* **DATA EXTRACT**:
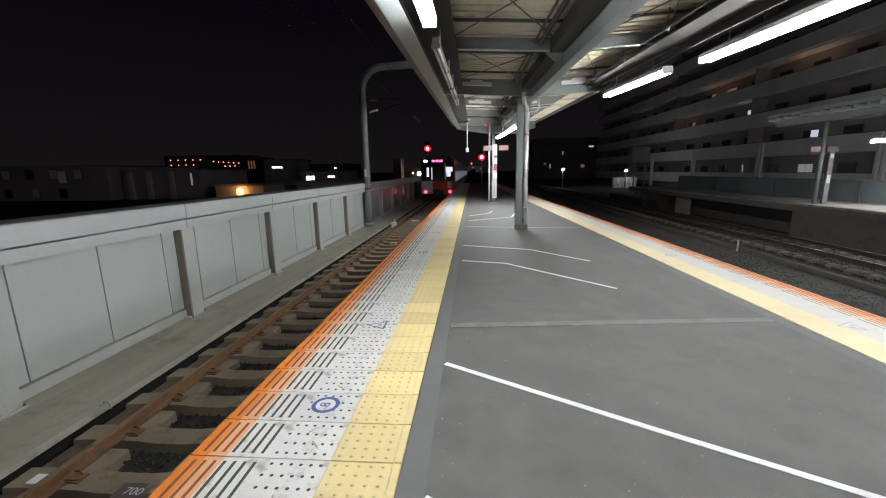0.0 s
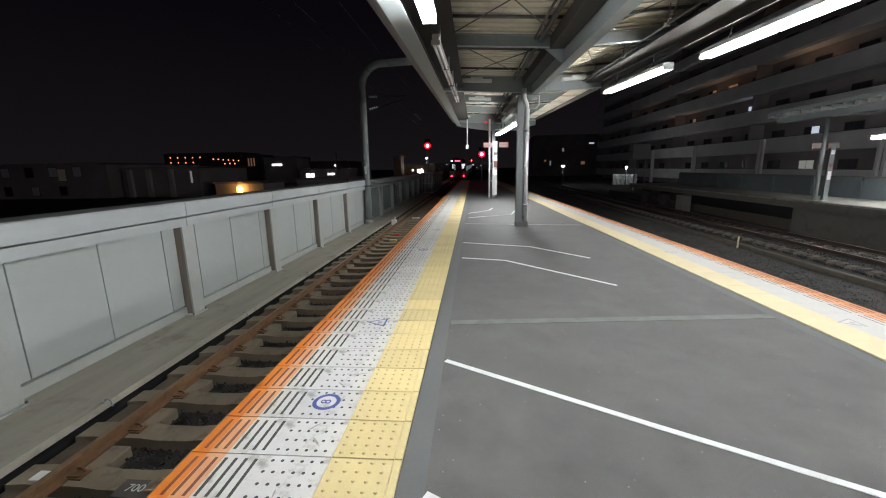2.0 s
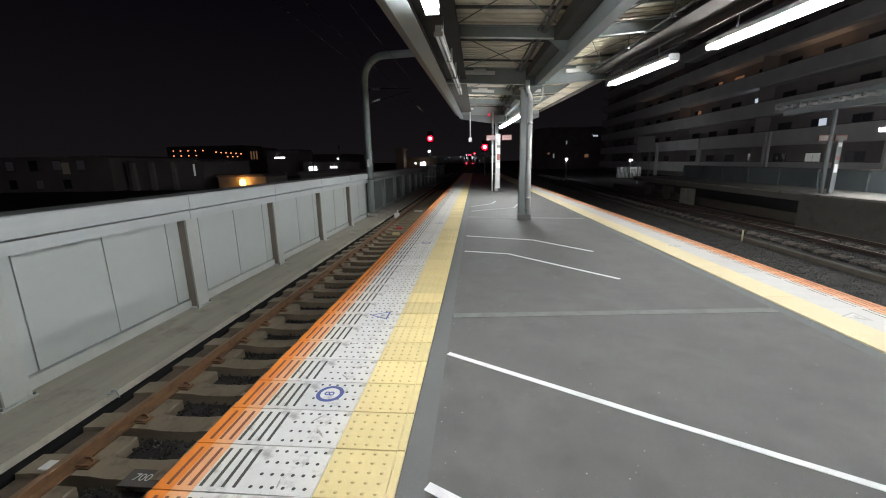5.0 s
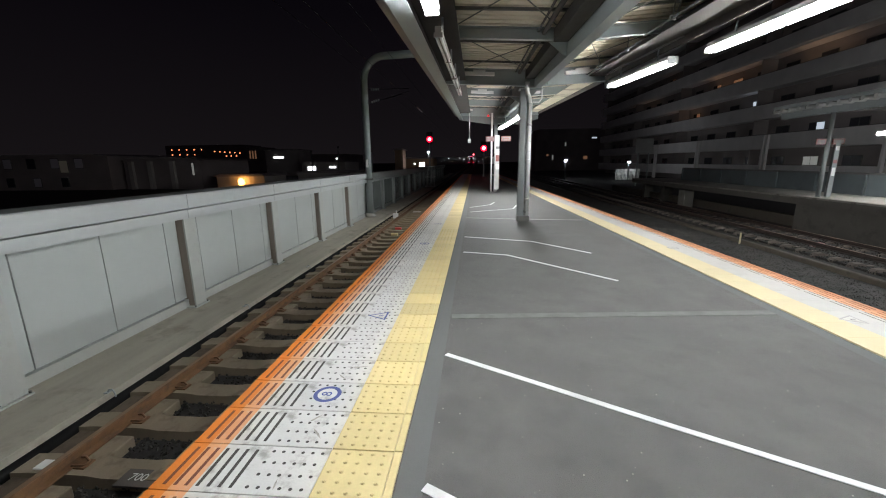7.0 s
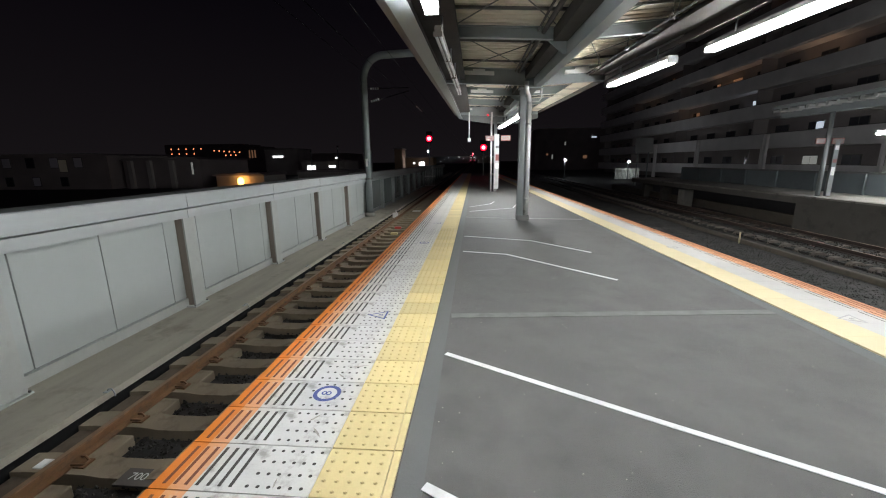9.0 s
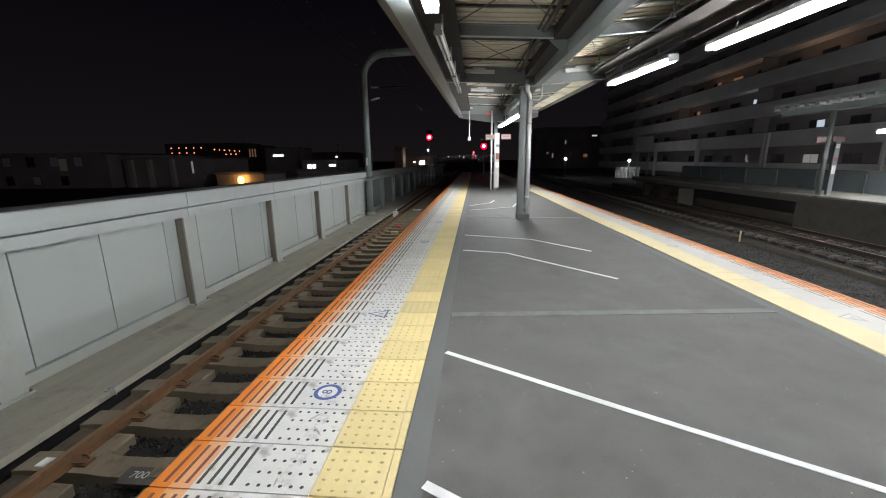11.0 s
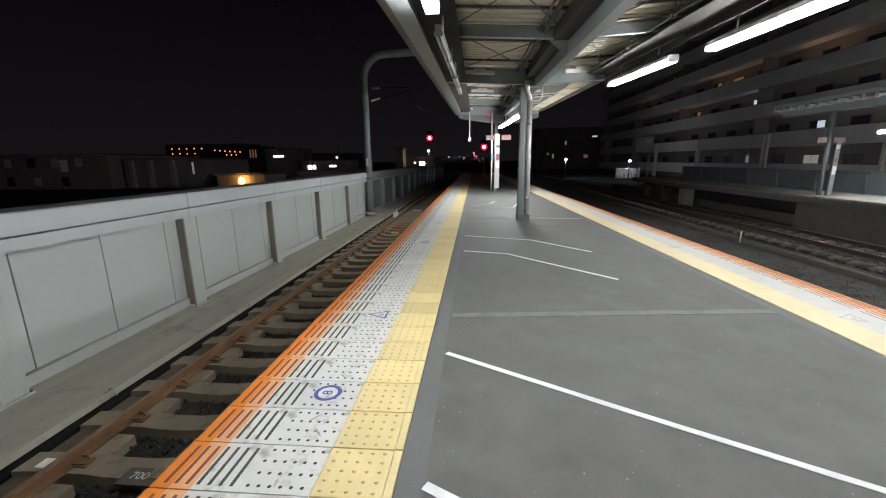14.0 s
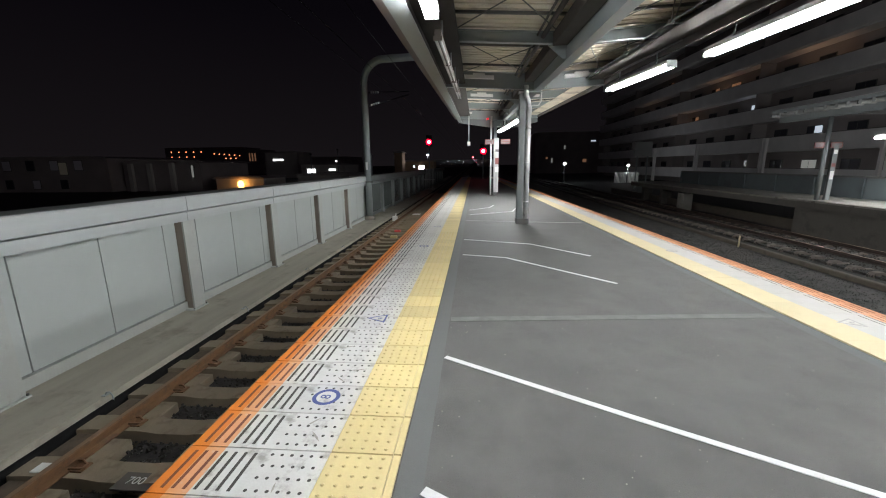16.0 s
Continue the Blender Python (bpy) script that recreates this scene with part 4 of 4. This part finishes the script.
# dark scuffs on the white slabs
SCUFF = mat("dark_scuff", (0.3, 0.28, 0.255), 0.7, var=0.35, scale=40, bump=0.05)
SCUFFS = ((0.5, 1.86, 0.56, 1.935, 0.014), (0.55, 1.815, 0.62, 1.735, 0.014), (0.533, 1.4, 0.525, 1.465, 0.01), (0.56, 2.455, 0.686, 2.491, 0.012), (0.503, 2.367, 0.57, 2.303, 0.012), (0.38, 2.8, 0.5, 2.84, 0.012))
bm = bmesh.new()
for x0, y0, x1, y1, w in SCUFFS:
    d = Vector((x1 - x0, y1 - y0)).normalized()
    k = Vector((-d.y, d.x)) * w / 2
    a, b = Vector((x0, y0)), Vector((x1, y1))
    rim = [a, a.lerp(b, 0.25) + k * 0.8, a.lerp(b, 0.6) + k, b, a.lerp(b, 0.7) - k * 0.6, a.lerp(b, 0.3) - k]
    bm.faces.new([bm.verts.new((p.x, p.y, 0.0016)) for p in rim])
tagged(part("scuff_marks", bm, SCUFF), "dark rubbed scuffs on the white slabs", "stain", kind="stuff")

# grit and chips of paint on the asphalt
grit_rng = random.Random(8)
bm = bmesh.new()
for _ in range(420):
    x, y, r = 1.22 + 2.9 * grit_rng.random() ** 1.6, 0.6 + 4.5 * grit_rng.random() ** 1.5, 0.0007 + 0.0034 * grit_rng.random() ** 3
    a = grit_rng.uniform(0, 3)
    vs = [bm.verts.new((x + r * q * math.cos(a + k), y + r * math.sin(a + k), z)) for z, q in ((0.0, 1.3), (0.003, 1.0)) for k in (0, 1.6, 3.1, 4.6)]
    bm.faces.new(vs[4:])
    for k in range(4):
        bm.faces.new((vs[k], vs[(k + 1) % 4], vs[4 + (k + 1) % 4], vs[4 + k]))
tagged(part("grit", bm, CONCRETE), "pale grit and paint chips scattered on the asphalt", "grit", kind="stuff")


def motions():
    rows = []
    for t in (0, 1, 2, 3, 4, 6, 8, 10, 12, 14, 16):
        y = 33.0 + 16.8 * t + 0.4 * t * t
        gone = max(y - 36.0, 0.0)
        rows.append((t, pose(-1.5 + CLIMB * gone, y, CLIMB * gone, math.degrees(math.atan(CLIMB)) * min(t, 1), 0, -math.degrees(math.atan(CLIMB)) * min(t, 1))))
    walk(train, rows)


motions()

* **TASK PROMPT**: Gather up every line from the listing above in which the word "part" occurs.

* **SOLUTION TO THIS PROBLEM**:
Continue the Blender Python (bpy) script that recreates this scene with part 4 of 4. This part finishes the script.
tagged(part("scuff_marks", bm, SCUFF), "dark rubbed scuffs on the white slabs", "stain", kind="stuff")
tagged(part("grit", bm, CONCRETE), "pale grit and paint chips scattered on the asphalt", "grit", kind="stuff")